Just doing the math makes this crystal clear. (Writers seldom do the math--if we liked math, we wouldn't be writers.)

Under the old Amazon model, the publisher would get half the price of a book--$12 for a $24 hardback. Amazon would list the ebook for $9.99, eating $2 a copy to subsidize folks buying the Kindle. Out of that $12, authors would get $3-$6 dollars depending on their ebook royalty rate.

Now Amazon is shifting to an "agency model," (like Apple's model for the Appstore), where the publisher will get 70% of the retail price. By way of example, let's assume a price of $14.99 for a new release.
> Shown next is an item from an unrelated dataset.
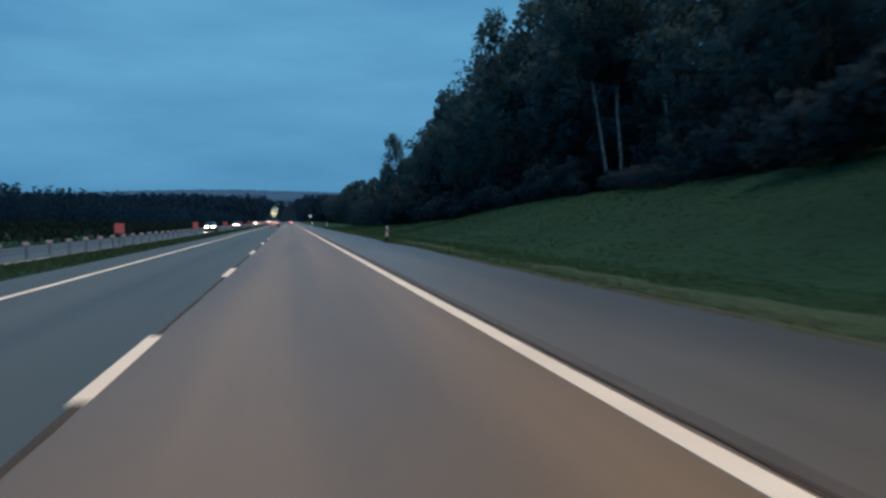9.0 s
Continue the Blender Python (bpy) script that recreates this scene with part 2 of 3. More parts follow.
# ---------------------------------------------------------------- the lie of the land
CREST = [(-60, 3.7), (90, 3.8), (150, 4.3), (200, 5.0), (250, 5.0), (300, 3.7), (332, 3.3), (365, 1.9), (390, 1.4), (420, 0.7), (450, 0.1), (520, -0.2), (3000, 0)]
LEFT = [(-60, 5.8), (60, 5.8), (120, 5.4), (180, 3.0), (250, 1.0), (320, 0.3), (3000, 0)]
FAR = [(-100, 0), (820, 0), (1000, 2.5), (1200, 9), (1350, 14.5), (1430, 16), (1520, 15), (1700, 12), (2100, 24), (2700, 34), (3600, 46), (5000, 56)]


def road_z(y):
    return interp(y, FAR)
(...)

The publisher takes home $10.50, and the author gets between $2.63 and $5.25. Authors end up losing money, and still have to deal with the archaic royalty reporting system where publishers will take 6 to 9 months to send that money to the authors. This despite Amazon's paying the publisher within 30-60 days.

Clearly higher prices do not benefit consumers. And Amazon is now getting 20% less for each book sold, so it's not benefiting them.

Higher ebook prices only benefit one group: publishers. They're squeezing both ends of the chain. They're paying authors less, they're demanding more from retailers and retail customers. And while their actual income from ebook sales are lower than paper sales, digital sales saves them the costs of printing, warehousing, transporting and accounting for returns (expenses that publishers now peg as a minimum of 10% of the cover price of a book). Ebooks turn out to be more profitable even at a lower, per-unit return.

You may be wondering why the author royalty varies so much? Prior to 2009, when publishers scoffed at the ebook market, they offered writers contracts which gave us half of the money they made off ebook sales. In early 2009, as they realized there actually was an ebook market, they cut the royalty rate to 25% of what they got. This 25% is now considered the industry "standard" and this is the deal they're offering authors as they try to buy up our backlist (old books).

One of my publishers recently offered me the 25% deal on one of my older novels. I turned them down because when I publish the novel myself, either at my website or via Amazon, I make that same 70% the publishers ; and I'll get it in at the most 60 days. Under the traditional model, an $8 paperback, sold on January first, will pay me 80 cents in October. A $5 ebook sold via Amazon on the same day will pay me $3.50 in March. Choosing to publish work electronically myself is really a no-brainer.

So, if you hear authors congratulating the publishers for getting the right to set their own ebook prices, ask them if they've done the math. I have. Higher ebook prices don't benefit me, booksellers or readers, and that means something is really wrong.